>> begin

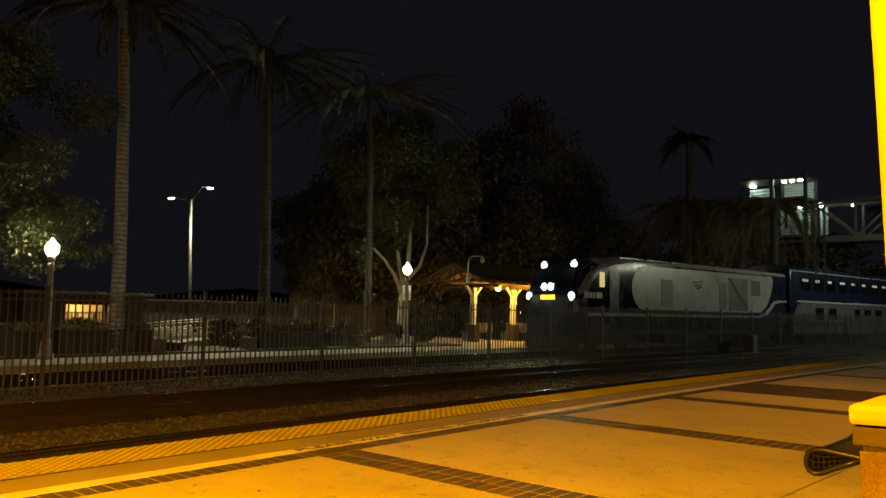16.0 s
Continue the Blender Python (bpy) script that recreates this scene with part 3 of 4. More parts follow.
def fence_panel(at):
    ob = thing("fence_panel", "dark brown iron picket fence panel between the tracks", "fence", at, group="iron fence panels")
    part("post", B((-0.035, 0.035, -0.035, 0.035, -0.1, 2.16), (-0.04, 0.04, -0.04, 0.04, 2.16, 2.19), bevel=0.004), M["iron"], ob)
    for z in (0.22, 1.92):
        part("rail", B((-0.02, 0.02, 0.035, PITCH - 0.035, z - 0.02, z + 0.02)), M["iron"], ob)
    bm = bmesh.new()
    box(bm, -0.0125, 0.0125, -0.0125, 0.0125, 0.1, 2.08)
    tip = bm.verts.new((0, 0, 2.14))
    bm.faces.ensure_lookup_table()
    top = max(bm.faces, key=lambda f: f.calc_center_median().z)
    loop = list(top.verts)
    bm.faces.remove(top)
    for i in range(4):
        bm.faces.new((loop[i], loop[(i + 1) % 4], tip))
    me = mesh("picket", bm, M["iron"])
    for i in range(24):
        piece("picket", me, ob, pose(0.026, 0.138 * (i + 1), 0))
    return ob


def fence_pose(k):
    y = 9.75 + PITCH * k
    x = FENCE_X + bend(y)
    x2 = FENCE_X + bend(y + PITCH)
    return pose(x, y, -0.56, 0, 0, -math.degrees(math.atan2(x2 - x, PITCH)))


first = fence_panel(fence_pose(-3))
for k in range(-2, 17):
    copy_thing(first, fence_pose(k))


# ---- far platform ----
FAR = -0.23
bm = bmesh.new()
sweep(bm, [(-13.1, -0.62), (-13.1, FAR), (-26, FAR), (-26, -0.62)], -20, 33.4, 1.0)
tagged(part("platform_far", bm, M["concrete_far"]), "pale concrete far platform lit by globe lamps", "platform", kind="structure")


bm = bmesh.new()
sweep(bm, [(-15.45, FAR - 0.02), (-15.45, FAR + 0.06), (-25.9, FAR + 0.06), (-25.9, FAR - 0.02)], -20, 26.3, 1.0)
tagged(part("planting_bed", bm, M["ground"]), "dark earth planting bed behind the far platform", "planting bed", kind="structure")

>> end

GOAL —
Transcribe the listing in full and omit the pictures.

EXPECTED OUTPUT —
16.0 s
Continue the Blender Python (bpy) script that recreates this scene with part 3 of 4. More parts follow.
def fence_panel(at):
    ob = thing("fence_panel", "dark brown iron picket fence panel between the tracks", "fence", at, group="iron fence panels")
    part("post", B((-0.035, 0.035, -0.035, 0.035, -0.1, 2.16), (-0.04, 0.04, -0.04, 0.04, 2.16, 2.19), bevel=0.004), M["iron"], ob)
    for z in (0.22, 1.92):
        part("rail", B((-0.02, 0.02, 0.035, PITCH - 0.035, z - 0.02, z + 0.02)), M["iron"], ob)
    bm = bmesh.new()
    box(bm, -0.0125, 0.0125, -0.0125, 0.0125, 0.1, 2.08)
    tip = bm.verts.new((0, 0, 2.14))
    bm.faces.ensure_lookup_table()
    top = max(bm.faces, key=lambda f: f.calc_center_median().z)
    loop = list(top.verts)
    bm.faces.remove(top)
    for i in range(4):
        bm.faces.new((loop[i], loop[(i + 1) % 4], tip))
    me = mesh("picket", bm, M["iron"])
    for i in range(24):
        piece("picket", me, ob, pose(0.026, 0.138 * (i + 1), 0))
    return ob


def fence_pose(k):
    y = 9.75 + PITCH * k
    x = FENCE_X + bend(y)
    x2 = FENCE_X + bend(y + PITCH)
    return pose(x, y, -0.56, 0, 0, -math.degrees(math.atan2(x2 - x, PITCH)))


first = fence_panel(fence_pose(-3))
for k in range(-2, 17):
    copy_thing(first, fence_pose(k))


# ---- far platform ----
FAR = -0.23
bm = bmesh.new()
sweep(bm, [(-13.1, -0.62), (-13.1, FAR), (-26, FAR), (-26, -0.62)], -20, 33.4, 1.0)
tagged(part("platform_far", bm, M["concrete_far"]), "pale concrete far platform lit by globe lamps", "platform", kind="structure")


bm = bmesh.new()
sweep(bm, [(-15.45, FAR - 0.02), (-15.45, FAR + 0.06), (-25.9, FAR + 0.06), (-25.9, FAR - 0.02)], -20, 26.3, 1.0)
tagged(part("planting_bed", bm, M["ground"]), "dark earth planting bed behind the far platform", "planting bed", kind="structure")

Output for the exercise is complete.